Cyprus will lodge a complaint with the United Nations over Turkey’s new financial assistance deal with breakaway Turkish Cypriots that demonstrates Ankara’s “complete control” over them, the president of the ethnically divided island nation said Monday.
Cypriot President Nicos Anastasiades told state broadcaster CyBC that he would also include in the protest letter Turkey’s move to designate the Turkish Cypriots’ unrecognized, main airport as a domestic flight route, effectively turning it into a Turkish one.
Many liberal Turkish Cypriots fear that both the financial deal and the airport designation are the clearest signals yet that Erdogan wants to eventually annex occupied northern Cyprus.
Many liberal Turkish Cypriots fear that both the financial deal and the airport designation are the clearest signals yet that Turkey’s President Recep Tayyip Erdogan wants to eventually annex occupied northern Cyprus.
“I will proceed with the complaint again with the United Nations relative to the airport which … in essence is being integrated and considered a Turkish airport,” Anastasiades said. “Secondly, the (financial) protocol clearly demonstrates Ankara’s complete control of the Turkish Cypriots.”
Turkish officials reportedly said the designation aims to make flights to and from the north of Cyprus cheaper.
Hardline Turkish Cypriot leader Ersin Tatar on Monday dismissed Anastasiades’ remarks as “Greek Cypriot propaganda” ahead of presidential elections next year.
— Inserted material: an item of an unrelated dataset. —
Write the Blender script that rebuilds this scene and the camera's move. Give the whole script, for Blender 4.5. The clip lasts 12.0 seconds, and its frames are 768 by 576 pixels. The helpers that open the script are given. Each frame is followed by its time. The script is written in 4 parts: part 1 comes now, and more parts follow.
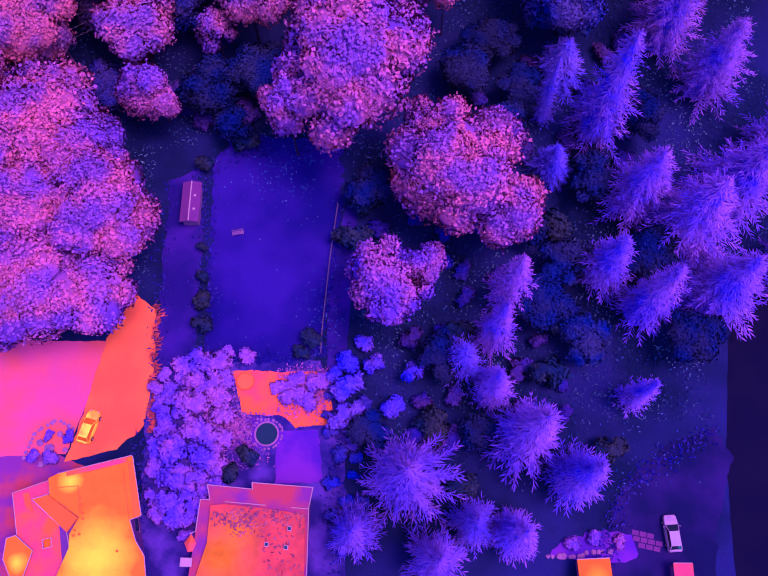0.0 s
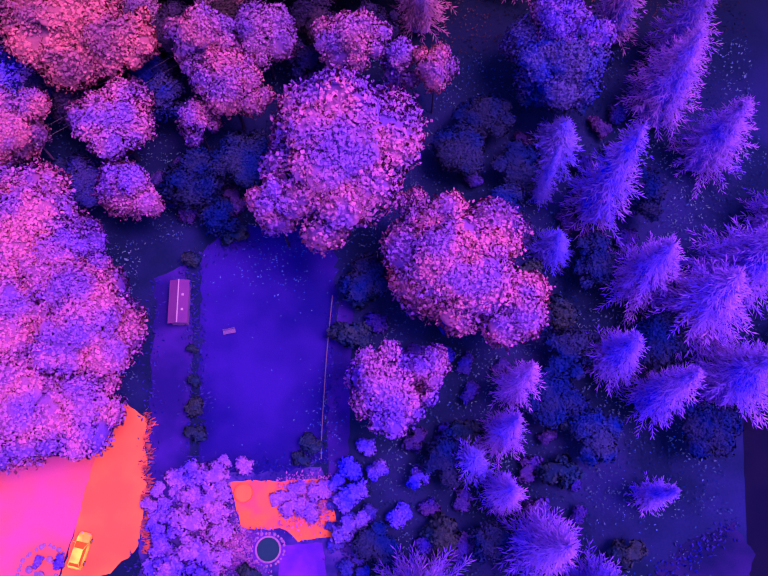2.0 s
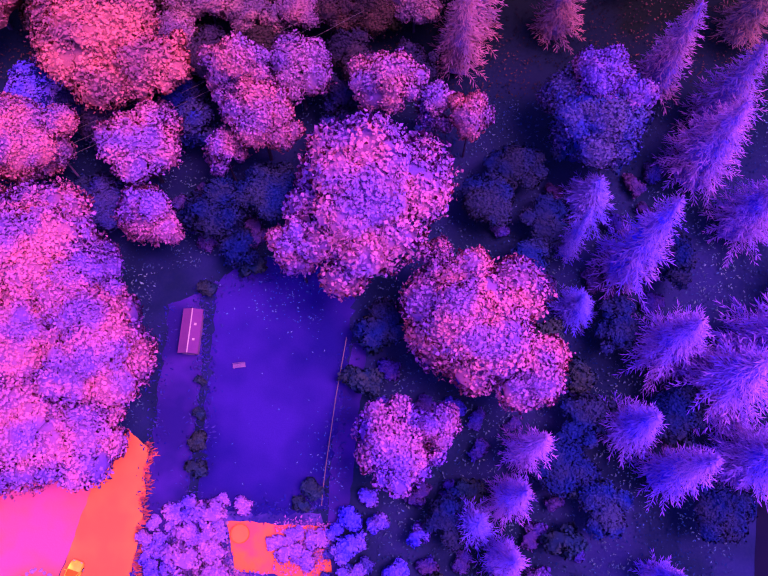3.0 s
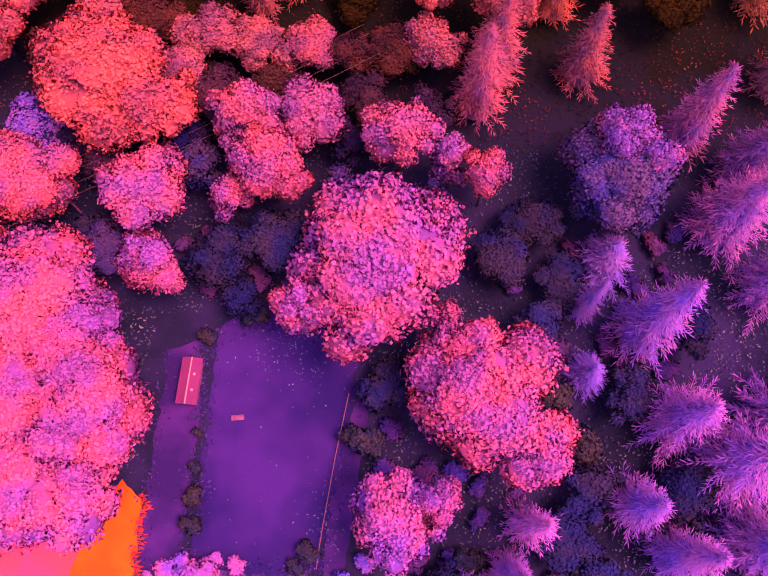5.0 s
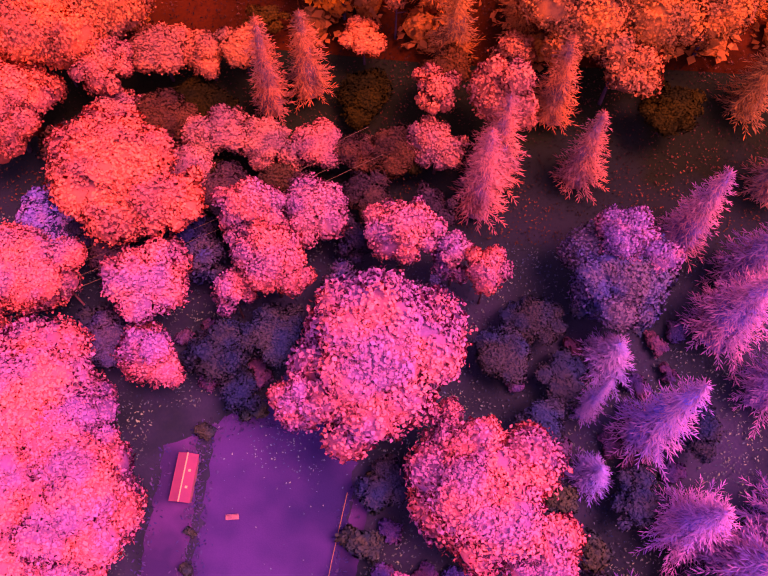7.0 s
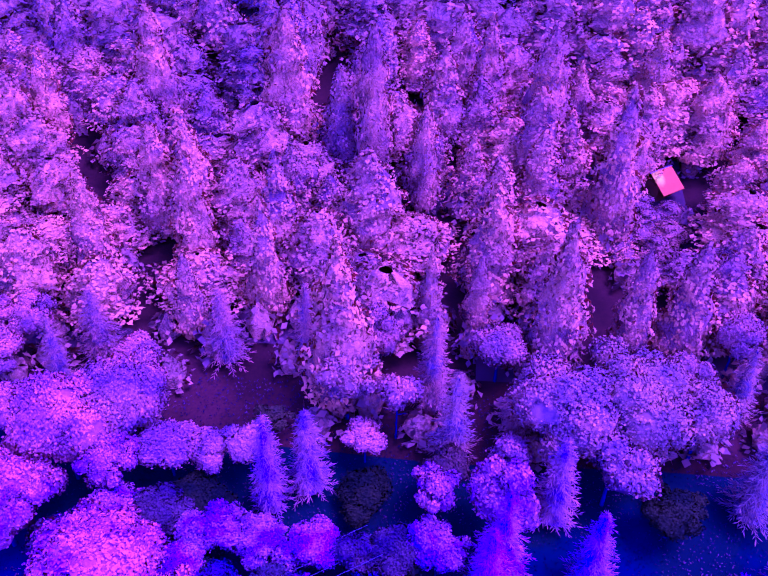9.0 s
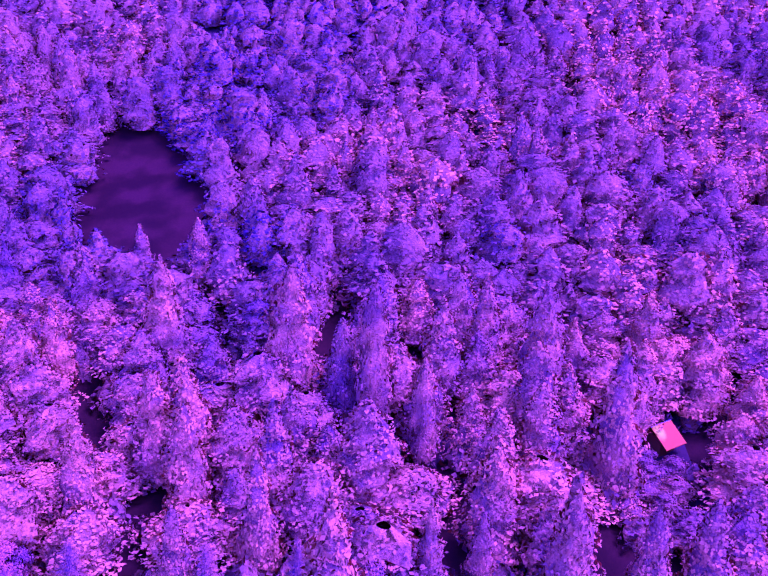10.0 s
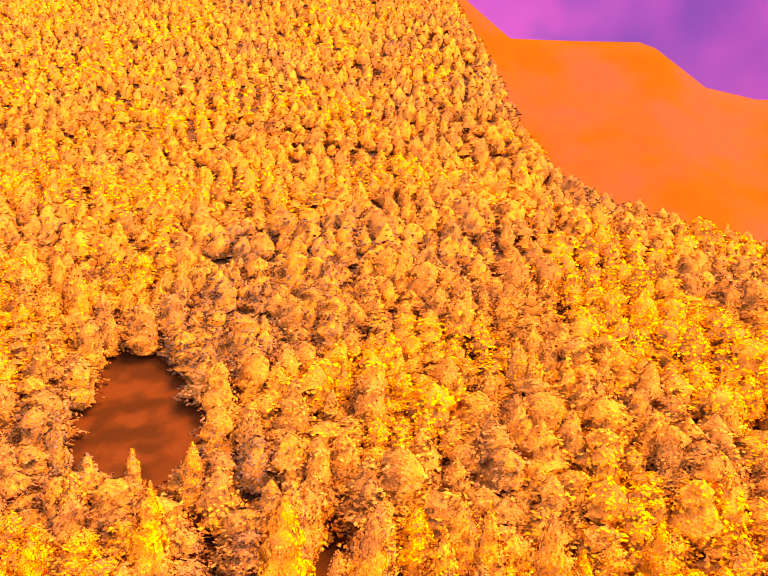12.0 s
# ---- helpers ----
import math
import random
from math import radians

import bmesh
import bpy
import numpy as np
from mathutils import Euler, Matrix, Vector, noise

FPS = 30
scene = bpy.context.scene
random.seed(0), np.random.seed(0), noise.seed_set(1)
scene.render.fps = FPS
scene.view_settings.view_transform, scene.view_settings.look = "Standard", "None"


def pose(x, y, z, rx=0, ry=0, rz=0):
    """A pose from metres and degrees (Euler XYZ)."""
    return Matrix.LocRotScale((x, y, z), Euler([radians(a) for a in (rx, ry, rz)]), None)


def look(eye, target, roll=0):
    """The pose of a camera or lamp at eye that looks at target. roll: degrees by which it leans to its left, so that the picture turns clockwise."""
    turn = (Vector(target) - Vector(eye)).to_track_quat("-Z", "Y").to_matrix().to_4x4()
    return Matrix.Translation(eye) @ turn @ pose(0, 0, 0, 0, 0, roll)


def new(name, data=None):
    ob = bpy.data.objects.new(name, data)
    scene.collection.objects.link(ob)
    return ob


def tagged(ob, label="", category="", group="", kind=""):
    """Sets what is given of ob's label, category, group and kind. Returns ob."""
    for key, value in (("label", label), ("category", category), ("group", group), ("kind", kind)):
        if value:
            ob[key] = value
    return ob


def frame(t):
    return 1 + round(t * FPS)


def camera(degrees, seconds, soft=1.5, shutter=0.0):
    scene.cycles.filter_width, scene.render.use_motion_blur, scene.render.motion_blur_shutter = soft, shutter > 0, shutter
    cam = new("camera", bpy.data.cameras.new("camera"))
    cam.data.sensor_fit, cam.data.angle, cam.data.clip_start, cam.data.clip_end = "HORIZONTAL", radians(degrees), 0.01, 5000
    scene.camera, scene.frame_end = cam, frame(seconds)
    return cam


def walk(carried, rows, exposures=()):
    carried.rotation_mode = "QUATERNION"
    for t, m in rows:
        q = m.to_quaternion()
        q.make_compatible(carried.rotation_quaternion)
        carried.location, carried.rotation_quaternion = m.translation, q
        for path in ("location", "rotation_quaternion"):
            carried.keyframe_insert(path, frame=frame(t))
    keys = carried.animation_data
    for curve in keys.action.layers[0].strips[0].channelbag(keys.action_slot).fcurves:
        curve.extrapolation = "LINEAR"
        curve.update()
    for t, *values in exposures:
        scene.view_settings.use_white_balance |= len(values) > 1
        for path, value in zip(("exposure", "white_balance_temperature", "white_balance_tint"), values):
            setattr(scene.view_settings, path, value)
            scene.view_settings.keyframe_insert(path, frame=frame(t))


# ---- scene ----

He also hailed the financial agreement as of “great importance” to reinvigorate the Turkish Cypriot economy.
Many Turkish Cypriots are up in arms over the financial agreement, about 240 million euros worth of grants and loans this year, or about a third of annual revenues.
Although the north has always been dependent on Turkish economic aid, the peace group United Cyprus Now says this deal compels Turkish Cypriots to introduce measures curbing freedom of speech, making it easier for Turkish citizens to buy up property and ceding more power to religious authorities.
“These measures constitute a direct threat to the will, identity, culture, way of life and heritage of Turkish Cypriots,” the group said.
The leader of the leftist opposition Republican Turkish Party Tufan Erhurman called the deal a “protocol for the abandonment of the will” of Turkish Cypriots to govern themselves.